I have an automation that should turn on the lights in our living room.
Wether 0,5 hour before sunset (works fine) or the light is below 2000 Lux (doesn’t work).
I don’t know if I’m doing something wrong. Thought that I just have to create an attribute “lx” and set the value below 2000. But this was to easy Im afraid.
May you can find an mistake.
alias: Stube - Licht an bei Dunkelheit
description: ""
triggers:
- trigger: numeric_state
entity_id:
- sensor.stube_bewegungsmelder_beleuchtungsstarke
attribute: lx
below: 2000
- trigger: sun
event: sunset
offset: "-00:30:00"
conditions: []
actions:
- action: light.turn_on
metadata: {}
data:
brightness_pct: 100
target:
entity_id:
- light.anker_schalter
- light.signify_netherlands_b_v_lom001_schalter
- light.sideboard_schalter
- light.signify_netherlands_b_v_lom007_schalter
- light.bankerlampe_leuchte
- light.sofa
- light.schreibtisch
- light.stube_vitrine_schalter
mode: single
Have a great evening.
Thanks for your reply.
Hm … dk. Didn’t try it yet without.
I’m new to all this stuff.
I’ll try it without and let you know. Might take a few. Already dark here.
I’m not sure what you mean by that. You don’t “create” attributes unless you’re defining a template sensor. If you did that, how did you do it?
A sensor entity like sensor.stube_bewegungsmelder_beleuchtungsstarke, and basically every other entity in Home Assistant, has a state, and zero or more attributes. The state is usually the thing the sensor is supposed to be reporting (like an illuminance value). Attributes are often meta-information, although for more complex sensors it’s sometimes difficult to explain why one kind of value is chosen as the state and others are the attributes. But the HA architecture requires every entity to have a state, and the attributes are optional, so you have to have a state.

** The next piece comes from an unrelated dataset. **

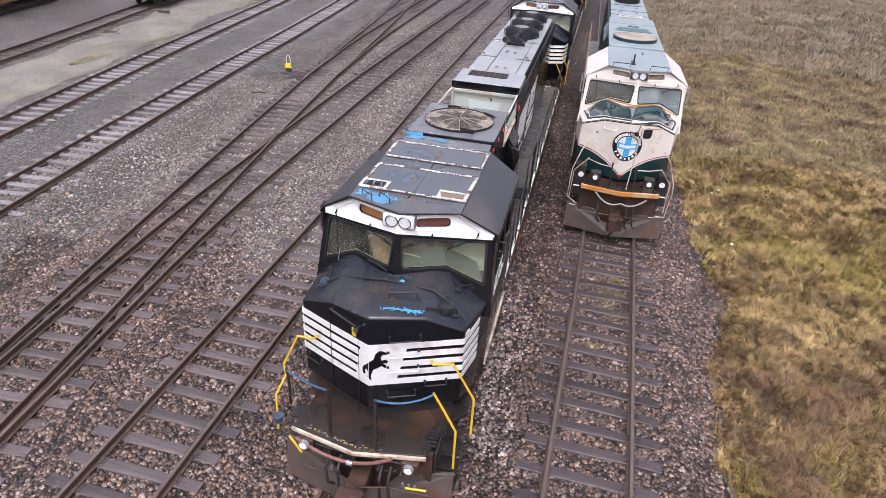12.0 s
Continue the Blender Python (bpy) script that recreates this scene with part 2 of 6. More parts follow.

You can see the state of any entity, and then all of its attributes (if it has them) in Developer Tools → States. So you can go there, find the sensor, and see whether the lux value is in the state or in an attribute, whether called lx or something else.
Got it. So you should definitely delete the attribute line. What you’re pointing to in the screenshot is the unit of measurement (lux), and it’s stored in an attribute called unit_of_measurement. That attribute of the sensor just tells you what units the state of the sensor is provided in.
For your automation, it’s the state you care about (1752 lux in your screenshot). By deleting the attribute line in your code, you’ll be telling Home Assistant that you want it to look at the state of the sensor, rather than an attribute called “lx” (which doesn’t exist, which doesn’t make sense with a numeric_state trigger, … and which is never going to change for this sensor).